### [Problem statement]
Repeat exactly and only the lines from the line containing "for t, *values" through the line containing "# ---- scene", both included.

-- START OF Data shown --

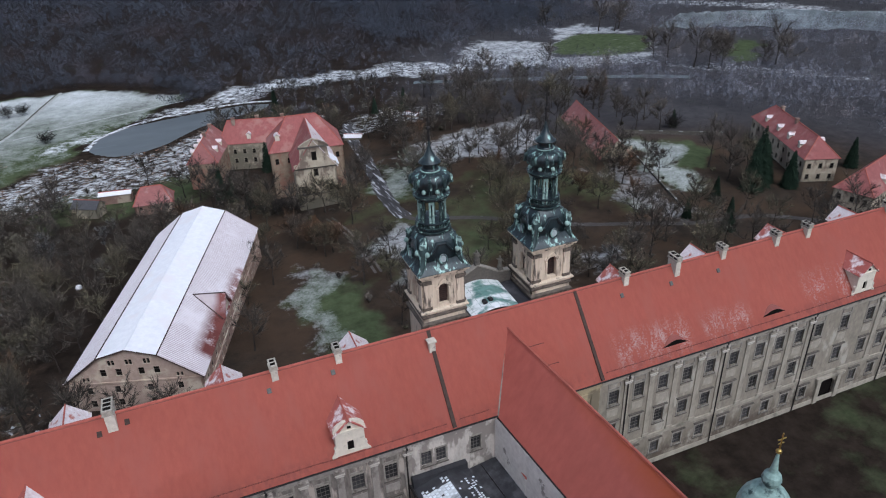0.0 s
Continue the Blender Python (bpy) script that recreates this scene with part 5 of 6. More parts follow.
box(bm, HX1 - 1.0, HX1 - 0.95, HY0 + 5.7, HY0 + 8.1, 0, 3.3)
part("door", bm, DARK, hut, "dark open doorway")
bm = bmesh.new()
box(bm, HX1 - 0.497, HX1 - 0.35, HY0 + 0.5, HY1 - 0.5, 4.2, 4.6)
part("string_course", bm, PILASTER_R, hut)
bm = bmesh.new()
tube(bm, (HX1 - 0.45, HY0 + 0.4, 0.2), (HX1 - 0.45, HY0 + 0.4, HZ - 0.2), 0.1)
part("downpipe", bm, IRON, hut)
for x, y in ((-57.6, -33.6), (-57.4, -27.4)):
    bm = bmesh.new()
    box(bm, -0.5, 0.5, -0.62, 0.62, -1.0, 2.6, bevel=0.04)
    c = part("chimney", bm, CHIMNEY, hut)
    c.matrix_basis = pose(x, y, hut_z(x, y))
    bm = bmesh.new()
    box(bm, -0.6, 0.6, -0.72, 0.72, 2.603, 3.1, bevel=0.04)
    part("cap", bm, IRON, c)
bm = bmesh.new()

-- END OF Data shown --
-- START OF Data shown --

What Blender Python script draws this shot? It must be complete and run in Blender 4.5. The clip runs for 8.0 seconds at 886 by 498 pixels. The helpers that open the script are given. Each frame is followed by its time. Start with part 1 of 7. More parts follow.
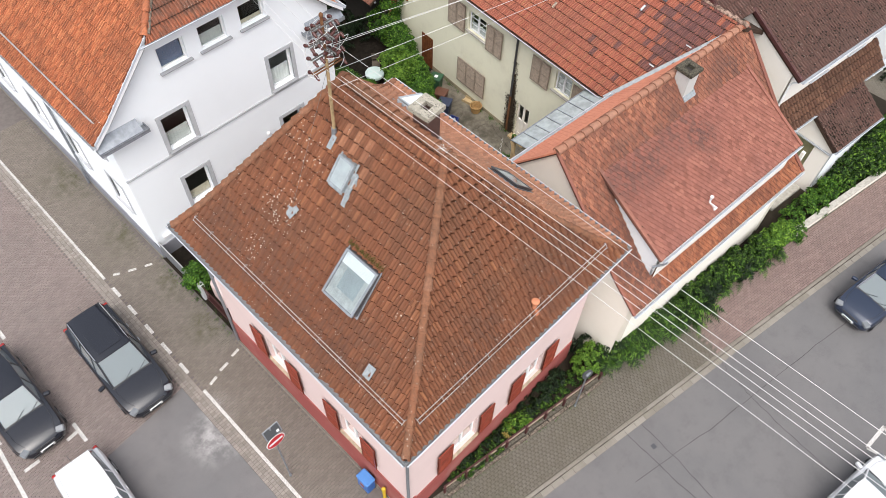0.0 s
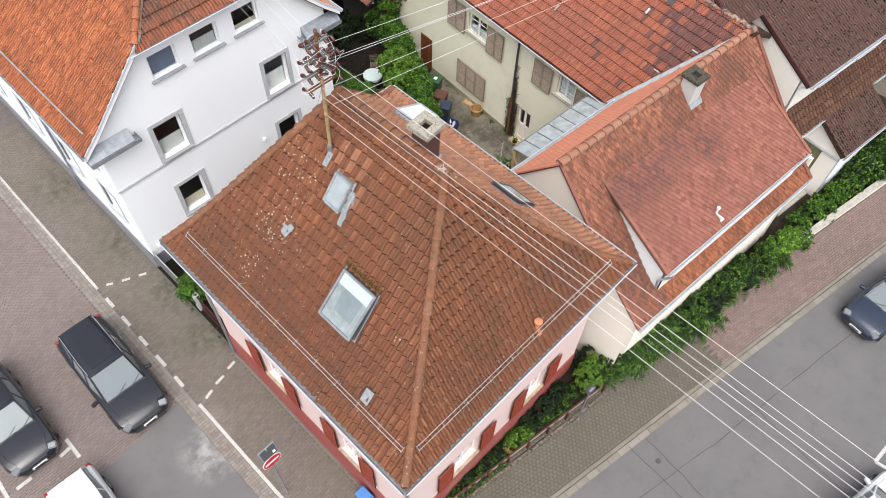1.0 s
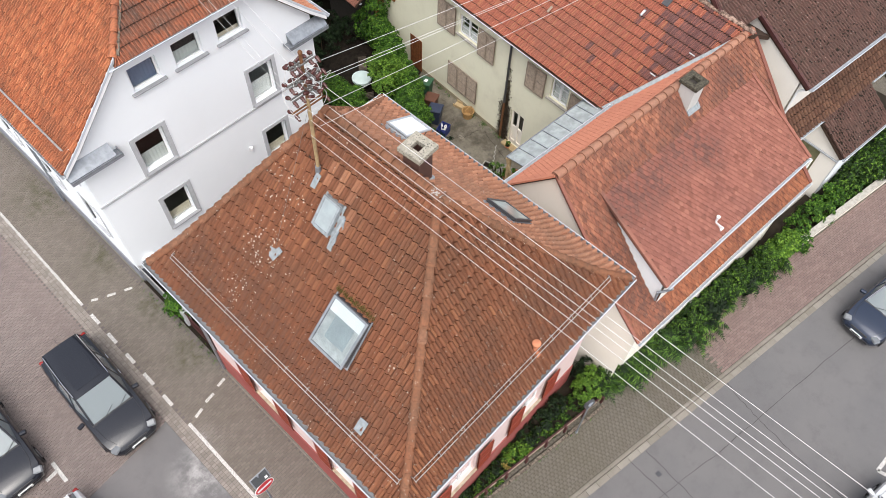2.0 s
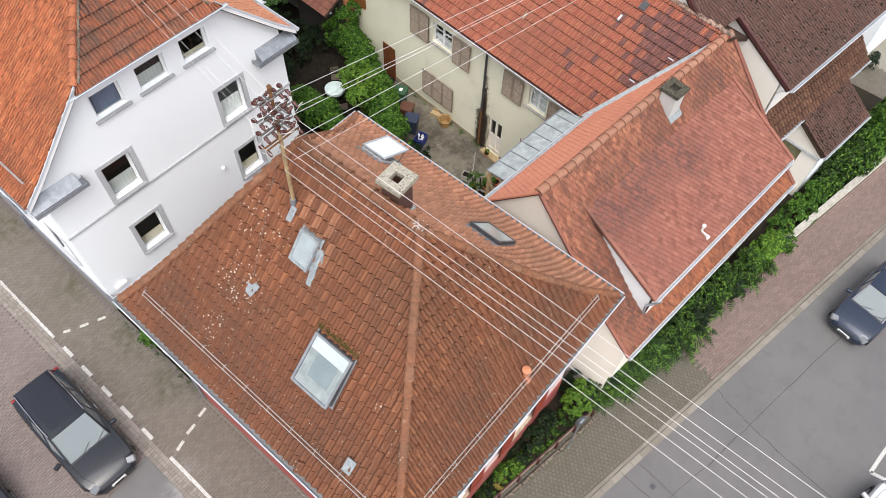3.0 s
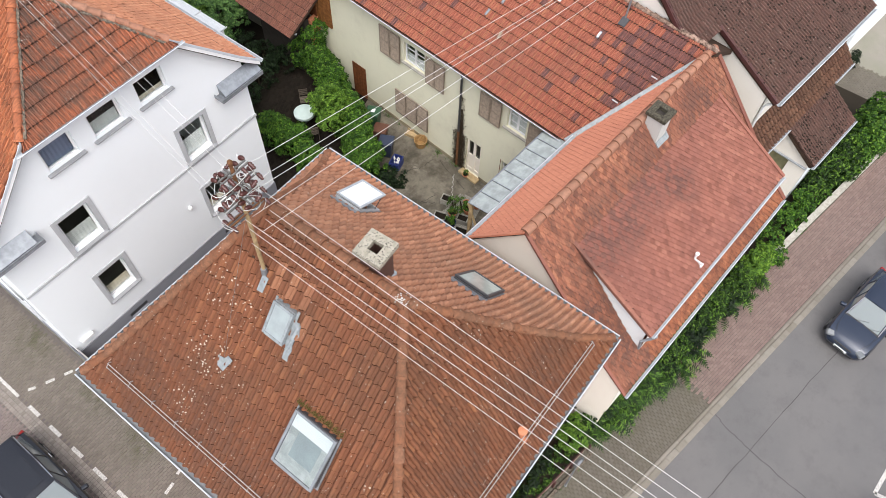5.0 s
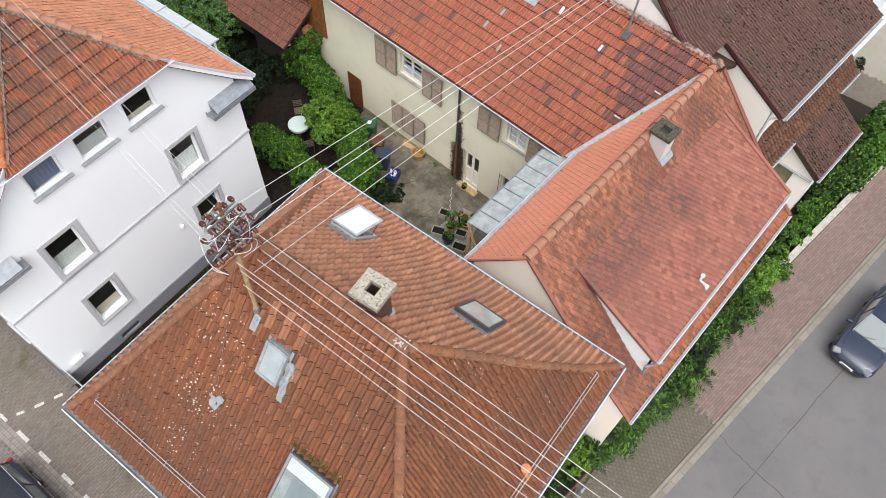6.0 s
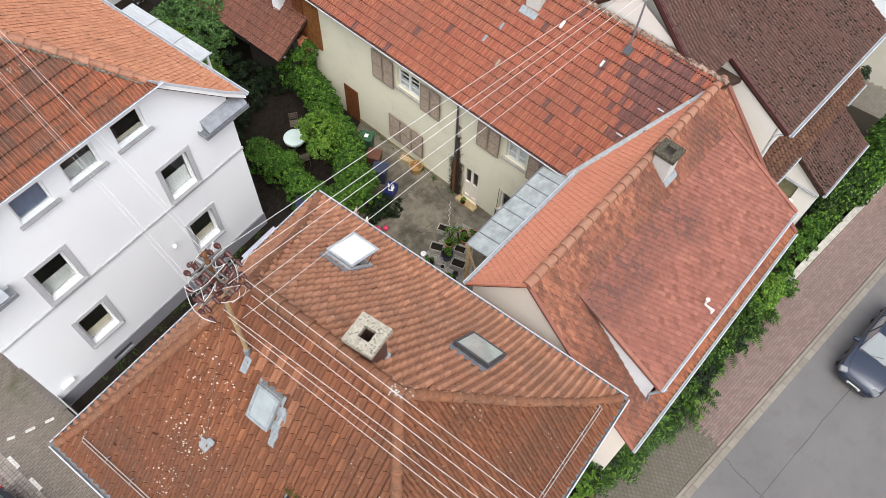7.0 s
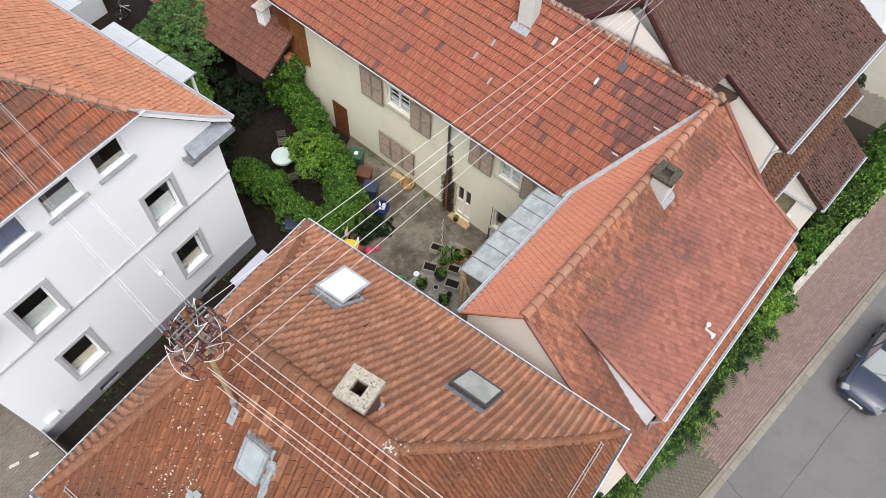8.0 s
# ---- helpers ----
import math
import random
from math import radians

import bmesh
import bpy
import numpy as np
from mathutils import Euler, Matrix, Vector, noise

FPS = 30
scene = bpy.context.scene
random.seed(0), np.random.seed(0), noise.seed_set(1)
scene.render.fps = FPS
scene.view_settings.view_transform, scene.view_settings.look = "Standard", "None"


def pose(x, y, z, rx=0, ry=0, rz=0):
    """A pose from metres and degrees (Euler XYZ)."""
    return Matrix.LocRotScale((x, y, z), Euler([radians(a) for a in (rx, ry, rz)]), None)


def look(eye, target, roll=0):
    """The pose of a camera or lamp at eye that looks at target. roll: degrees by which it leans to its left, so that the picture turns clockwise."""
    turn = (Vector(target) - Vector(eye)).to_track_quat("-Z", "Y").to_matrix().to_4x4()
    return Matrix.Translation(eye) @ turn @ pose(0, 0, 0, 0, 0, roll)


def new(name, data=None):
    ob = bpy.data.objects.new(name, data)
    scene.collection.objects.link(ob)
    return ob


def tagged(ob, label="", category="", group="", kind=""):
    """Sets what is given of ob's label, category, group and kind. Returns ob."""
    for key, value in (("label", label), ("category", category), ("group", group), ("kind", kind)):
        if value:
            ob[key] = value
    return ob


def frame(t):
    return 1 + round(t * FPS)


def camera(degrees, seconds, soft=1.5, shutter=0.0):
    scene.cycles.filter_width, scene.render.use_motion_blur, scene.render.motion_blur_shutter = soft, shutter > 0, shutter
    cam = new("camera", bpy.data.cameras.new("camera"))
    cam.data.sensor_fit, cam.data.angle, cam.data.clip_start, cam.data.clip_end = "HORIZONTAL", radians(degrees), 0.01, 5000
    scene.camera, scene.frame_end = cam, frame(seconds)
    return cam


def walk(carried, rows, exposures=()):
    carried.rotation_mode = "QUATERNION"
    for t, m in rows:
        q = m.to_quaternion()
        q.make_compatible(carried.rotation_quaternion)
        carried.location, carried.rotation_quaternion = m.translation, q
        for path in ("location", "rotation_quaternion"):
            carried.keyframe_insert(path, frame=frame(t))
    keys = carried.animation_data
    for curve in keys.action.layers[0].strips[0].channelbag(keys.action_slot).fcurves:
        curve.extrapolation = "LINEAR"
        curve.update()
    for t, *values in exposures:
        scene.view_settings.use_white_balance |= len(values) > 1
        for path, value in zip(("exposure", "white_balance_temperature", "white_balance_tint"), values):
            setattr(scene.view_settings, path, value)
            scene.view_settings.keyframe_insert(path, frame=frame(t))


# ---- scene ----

-- END OF Data shown --

### [Response to this exercise]
    for t, *values in exposures:
        scene.view_settings.use_white_balance |= len(values) > 1
        for path, value in zip(("exposure", "white_balance_temperature", "white_balance_tint"), values):
            setattr(scene.view_settings, path, value)
            scene.view_settings.keyframe_insert(path, frame=frame(t))


# ---- scene ----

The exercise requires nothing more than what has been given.